慶喜さんのその経験について、もう少し弁護がてら掘り下げますと、十四代将軍の座を巡っての争い→日米修好通商条約→後継者は家茂さんに→慶喜さんに登城差し止め・隠居謹慎の処分が下される(安政の大獄)、の流れは第4回で既に描かれたことです。
以前の記事でもその流れは触れさせて頂きました。
慶喜さんがこのとき下された処分を全て解かれるまで、隠居謹慎蟄居の処分自体は翌年に説かれますが、再び日の目を見るには約3年の歳月を待たなければいけませんでした。
年齢で言えば数え22歳から数え25歳までの間です。
神輿として担がれたのなら、たとえ神輿自身にその気がなかったとしても、処分を免れないのは仕方がないと言えばそうなのでしょう。
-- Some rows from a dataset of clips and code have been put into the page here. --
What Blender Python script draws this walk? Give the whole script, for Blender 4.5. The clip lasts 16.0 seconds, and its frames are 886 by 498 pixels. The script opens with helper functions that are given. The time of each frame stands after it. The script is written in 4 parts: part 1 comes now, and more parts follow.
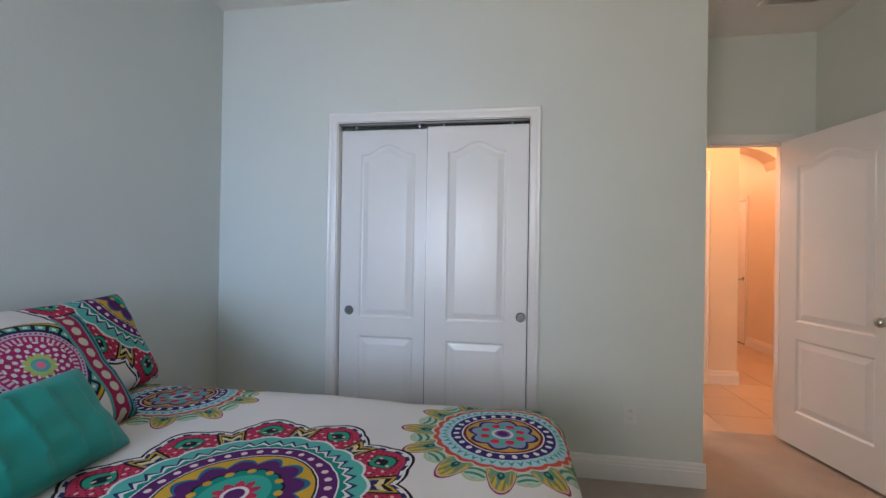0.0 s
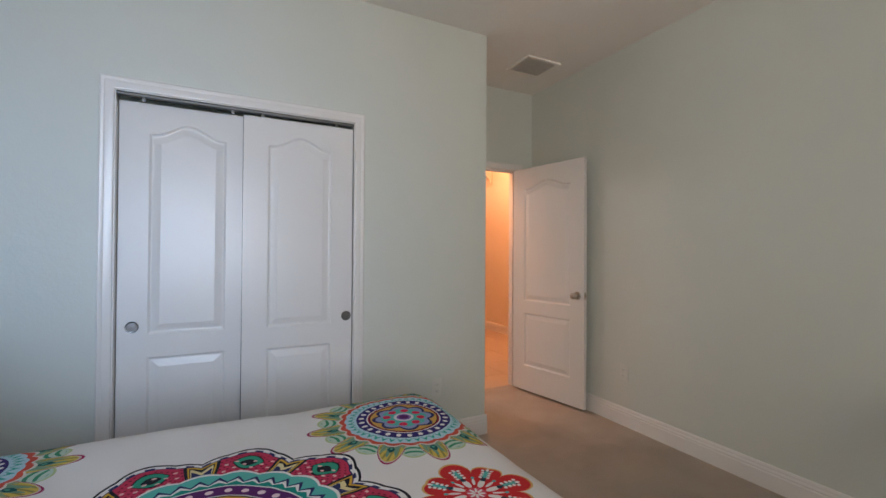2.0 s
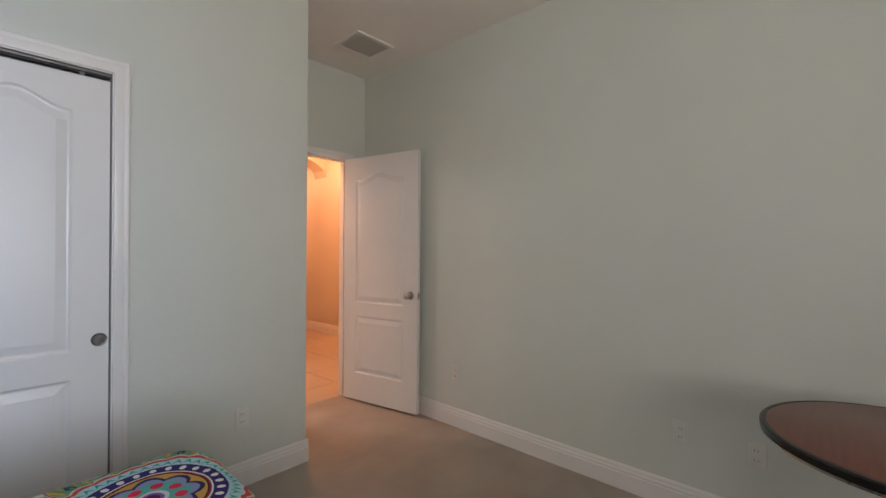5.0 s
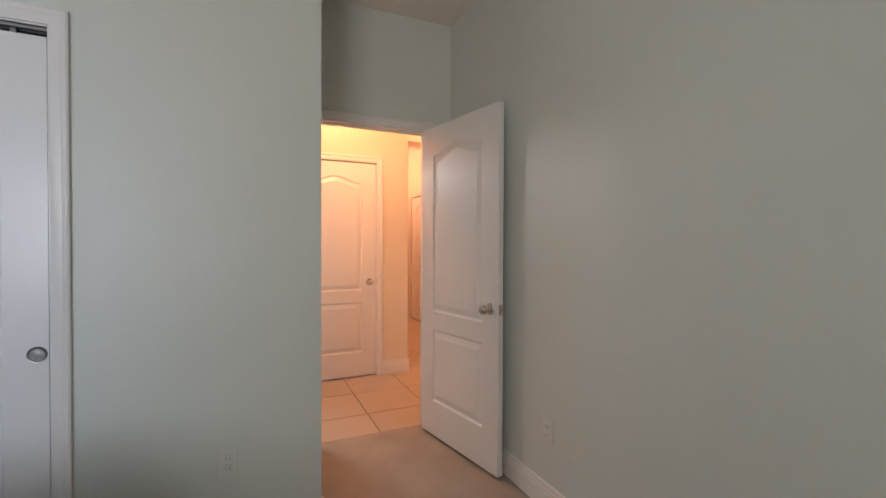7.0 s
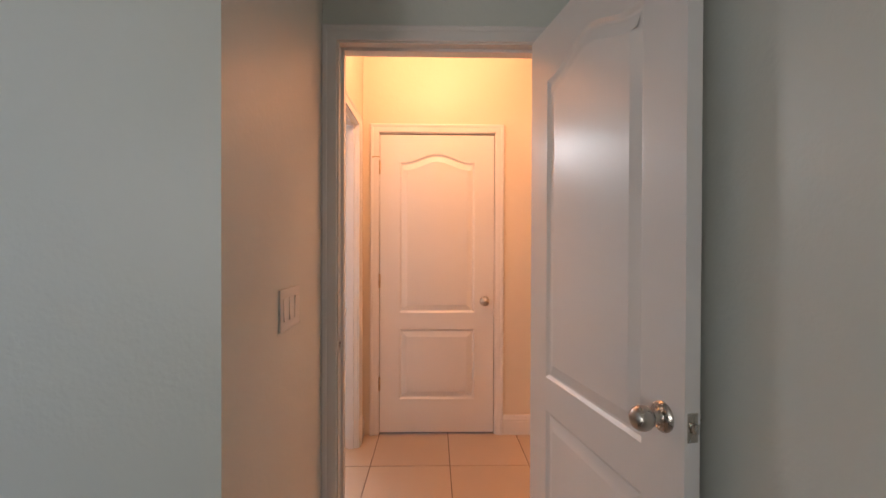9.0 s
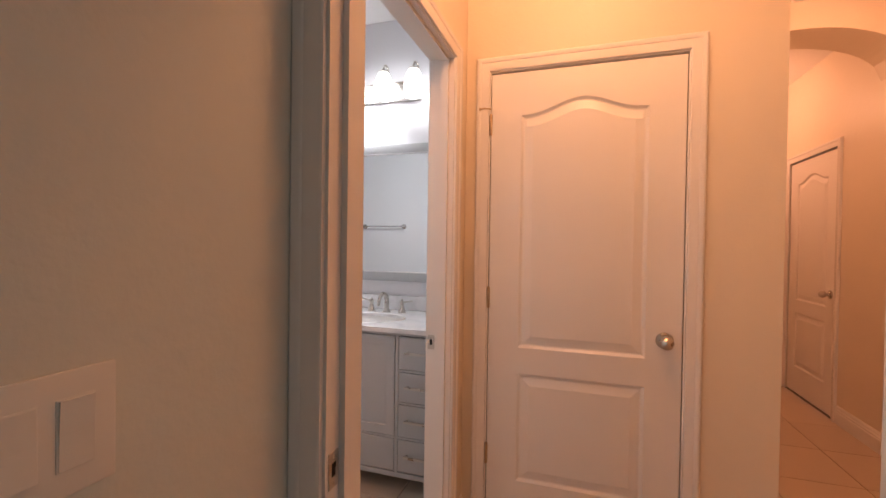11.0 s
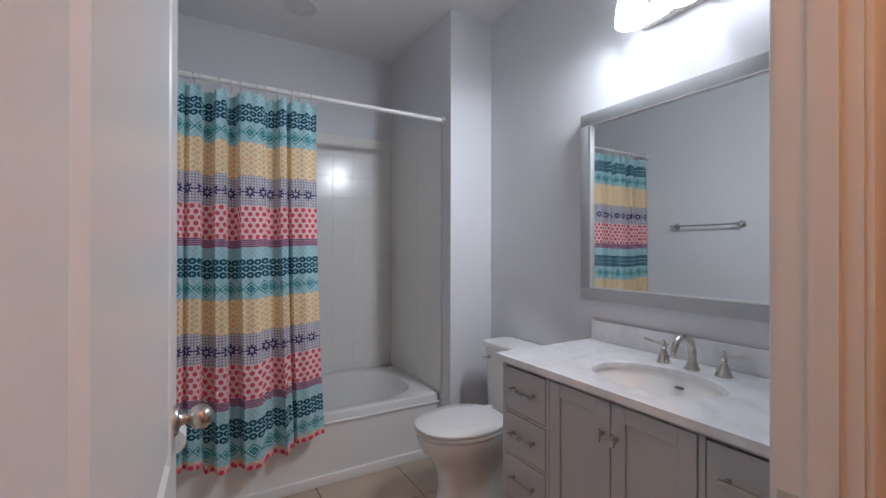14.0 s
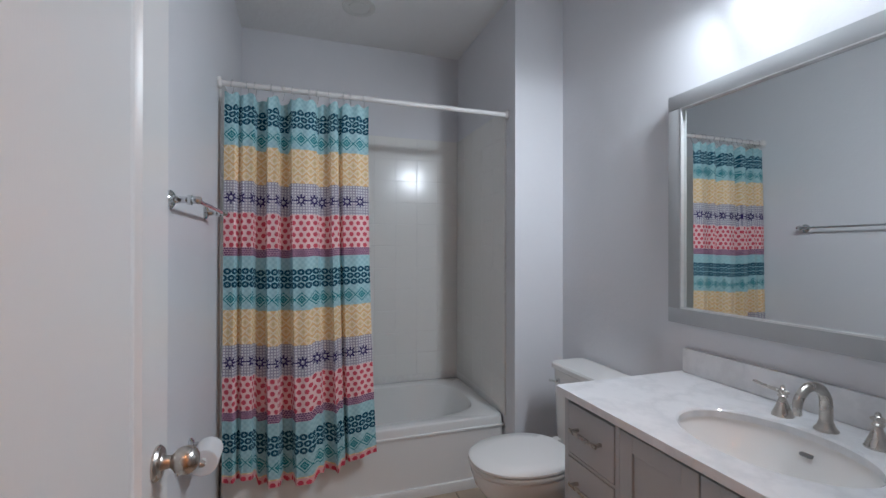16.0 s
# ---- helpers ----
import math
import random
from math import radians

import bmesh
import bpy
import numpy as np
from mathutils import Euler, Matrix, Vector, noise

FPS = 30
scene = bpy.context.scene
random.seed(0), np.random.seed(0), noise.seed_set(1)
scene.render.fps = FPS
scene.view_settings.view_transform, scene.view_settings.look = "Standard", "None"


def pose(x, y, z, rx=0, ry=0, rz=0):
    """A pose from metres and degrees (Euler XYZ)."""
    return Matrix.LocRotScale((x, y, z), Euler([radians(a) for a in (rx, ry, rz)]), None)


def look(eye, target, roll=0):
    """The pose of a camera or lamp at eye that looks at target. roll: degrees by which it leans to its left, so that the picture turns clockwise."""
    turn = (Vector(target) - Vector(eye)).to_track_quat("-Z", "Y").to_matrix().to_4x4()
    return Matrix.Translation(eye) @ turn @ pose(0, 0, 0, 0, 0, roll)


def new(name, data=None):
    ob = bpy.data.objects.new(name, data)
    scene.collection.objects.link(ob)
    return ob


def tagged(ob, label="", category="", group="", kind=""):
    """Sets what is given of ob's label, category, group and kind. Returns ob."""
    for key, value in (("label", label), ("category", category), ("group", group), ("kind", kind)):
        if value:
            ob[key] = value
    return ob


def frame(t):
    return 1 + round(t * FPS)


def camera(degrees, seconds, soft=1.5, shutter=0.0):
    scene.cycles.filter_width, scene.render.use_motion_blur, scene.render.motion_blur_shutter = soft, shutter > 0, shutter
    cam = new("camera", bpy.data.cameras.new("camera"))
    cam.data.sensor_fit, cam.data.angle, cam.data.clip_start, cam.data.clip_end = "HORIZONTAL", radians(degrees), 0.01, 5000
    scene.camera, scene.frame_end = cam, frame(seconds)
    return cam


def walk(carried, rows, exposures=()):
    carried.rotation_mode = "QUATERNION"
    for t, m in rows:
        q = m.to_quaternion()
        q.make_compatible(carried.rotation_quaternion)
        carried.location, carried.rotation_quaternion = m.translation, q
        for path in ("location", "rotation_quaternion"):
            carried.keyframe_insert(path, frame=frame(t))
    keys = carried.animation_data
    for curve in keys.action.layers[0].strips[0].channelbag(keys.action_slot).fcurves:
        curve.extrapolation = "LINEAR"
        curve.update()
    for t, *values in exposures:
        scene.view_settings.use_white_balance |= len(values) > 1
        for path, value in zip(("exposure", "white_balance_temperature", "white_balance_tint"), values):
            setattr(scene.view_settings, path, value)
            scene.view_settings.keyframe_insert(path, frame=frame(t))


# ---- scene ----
cam = camera(92.3, 16.0)
PATH = [
    (0, (0.524, 0.145, 1.259), (0.213, 2.121, 1.269), 0.9),
    (0.5, (0.393, 0.142, 1.267), (0.425, 2.142, 1.28), 0.8),
    (1, (0.244, 0.154, 1.258), (0.586, 2.125, 1.272), 0.6),
    (1.5, (0.106, 0.132, 1.255), (0.756, 2.024, 1.275), 0.4),
    (2, (-0.043, 0.107, 1.261), (0.856, 1.893, 1.28), 0.4),
    (2.5, (-0.176, 0.093, 1.278), (0.936, 1.755, 1.296), 0.3),
    (3, (-0.272, 0.148, 1.28), (1.016, 1.678, 1.293), 0.2),
    (3.5, (-0.288, 0.225, 1.276), (1.169, 1.595, 1.284), 0.3),
    (3.7, (-0.265, 0.257, 1.281), (1.26, 1.55, 1.289), 0.4),
    (6, (0.759, 0.389, 1.283), (2.035, 1.93, 1.263), 0.1),
    (6.5, (1.019, 0.507, 1.289), (2.078, 2.204, 1.257), -0.2),
    (7, (1.27, 0.691, 1.281), (2.106, 2.508, 1.254), 0.2),
    (7.5, (1.515, 0.929, 1.279), (2.146, 2.827, 1.254), -0.0),
    (8, (1.725, 1.198, 1.284), (2.143, 3.154, 1.257), 0.2),
    (8.5, (1.883, 1.495, 1.29), (2.115, 3.482, 1.267), 0.0),
    (9, (1.992, 1.802, 1.285), (2.033, 3.801, 1.27), 0.2),
    (9.2, (2.015, 1.916, 1.286), (1.99, 3.916, 1.268), 0.0),
    (11.5, (2.021, 3.067, 1.282), (1.209, 4.894, 1.253), 0.7),
    (12, (1.995, 3.306, 1.276), (0.984, 5.032, 1.25), 0.1),
    (12.5, (1.937, 3.461, 1.274), (0.727, 5.054, 1.255), 0.0),
    (13, (1.854, 3.574, 1.273), (0.441, 4.989, 1.26), 0.0),
    (13.5, (1.78, 3.641, 1.273), (0.191, 4.856, 1.262), -0.0),
    (14, (1.719, 3.717, 1.267), (-0.009, 4.723, 1.273), 0.1),
    (14.5, (1.669, 3.819, 1.266), (-0.164, 4.618, 1.291), -0.2),
    (15, (1.644, 3.931, 1.3), (-0.254, 4.562, 1.301), 0.1),
    (15.5, (1.61, 3.958, 1.312), (-0.302, 4.547, 1.313), 0.2),
    (16, (1.593, 3.943, 1.314), (-0.304, 4.577, 1.318), 0.1),
]
walk(cam, [(t, look(eye, target, roll)) for t, eye, target, roll in PATH],
     exposures=((0.0, 0.0, 6300, 10), (2.5, -0.04, 6480, 10), (6.0, 0.0, 6350, 10), (7.5, -0.15, 6250, 10), (9.2, -0.28, 6050, 10), (11.3, -0.76, 6300, 11), (12.5, -0.95, 6300, 11), (13.5, -1.14, 5900, 9), (14.5, -1.33, 5600, 5), (16.0, -1.31, 5600, 4)))

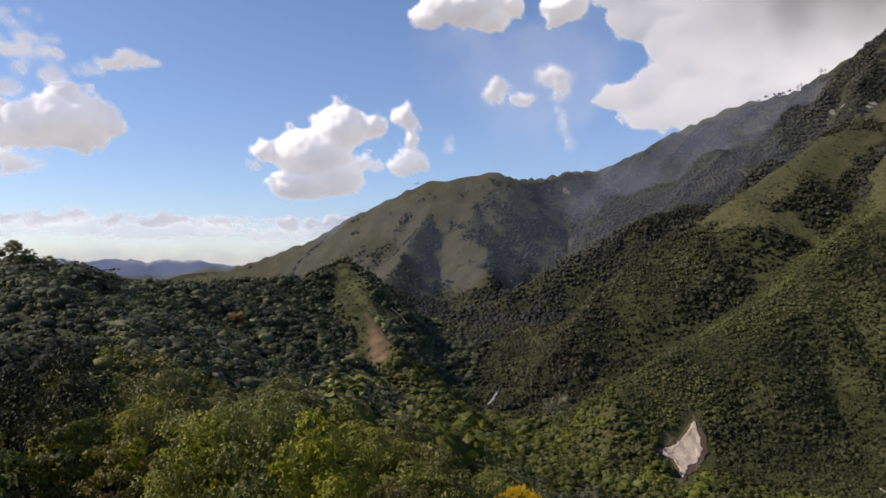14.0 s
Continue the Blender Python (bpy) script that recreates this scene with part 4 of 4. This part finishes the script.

けれどもそれが水戸の人に同情を呼ぶ水となり、波紋となって、少なからず桜田門外の一件にも繋がって行ったかもしれません。
一橋家に養子入りしていたとはいえ、慶喜さんは水戸の烈公(斉昭さん)の息子ですし・・・。
自分の意思に関係なく神輿にされ、神輿として相応の責任を負わされ、その神輿とその父(斉昭さん)に同情した水戸浪士が桜田門外の一件を起こした、と繋げて行ってみると、慶喜さんがどうにもこうにも「責任を負わされる」と言う立場から逃げ腰なのも、受け入れられるかどうかは個々で違うと思いますが、多少の理解を示してあげることは出来るのではないかと、私なんぞは思います。

そして8月8日、慶喜さんは参内して将軍名代(将軍空席なので名代も何もありませんが・・・)として長州征伐に出陣することを奏上し、孝明天皇から節刀を賜ります。
大坂城に戻った慶喜さんは、旗本達を鼓舞するようなことを言いますが、その場に立ち会っていた覚馬さんと大蔵さんは空々しくその言葉を聞いていました・・・うん、今まで散々苦い思いをさせられてきた会津藩ならそう言う反応になりますよね(苦笑)。
旗本軍をフランス式編成に改めて・・・と、やる気スイッチの入っていた慶喜さんですが、覚馬さんたちの反応が現実となったと言いますか、
けれども幕府軍の九州方面の拠点である小倉城が、小倉藩士の放った火で炎上し、事実上陥落したとの報せを聞くや否や、慶喜さんはあっさり出陣を取り止めます。
それが8月11日のことですから、慶喜さんのやる気スイッチの発動はわずか3日間の起動だったのですね(苦笑)。
しかし孝明天皇の勅命まで賜って出陣するのに、形勢不利だから出陣を辞めますと言うのはあまりに身勝手が過ぎますので、家茂さんの喪を理由に休戦の勅命を長州に対して出して貰おうと言うことになります。
尊王を謳う長州からすれば、勅命は無視出来るものではありませんし、幕府側としても「休戦」なので、「敗戦」の汚名だけはそれで免れます。
筋は通ってますし、名案と言えば名案なのでしょうが、慶喜さんのやる気に煽られてた人たちからすれば肩透かしも良いところですよね。
確かにそのまま休戦にならなければ、長州軍幕府軍双方で相応の戦死者が出たわけですが、流石慶喜さん素晴らしい名案!と膝を叩いて賛同出来ない後味の悪さを残すのは、一体何故でしょうね。

ではでは、此度はこのあたりで。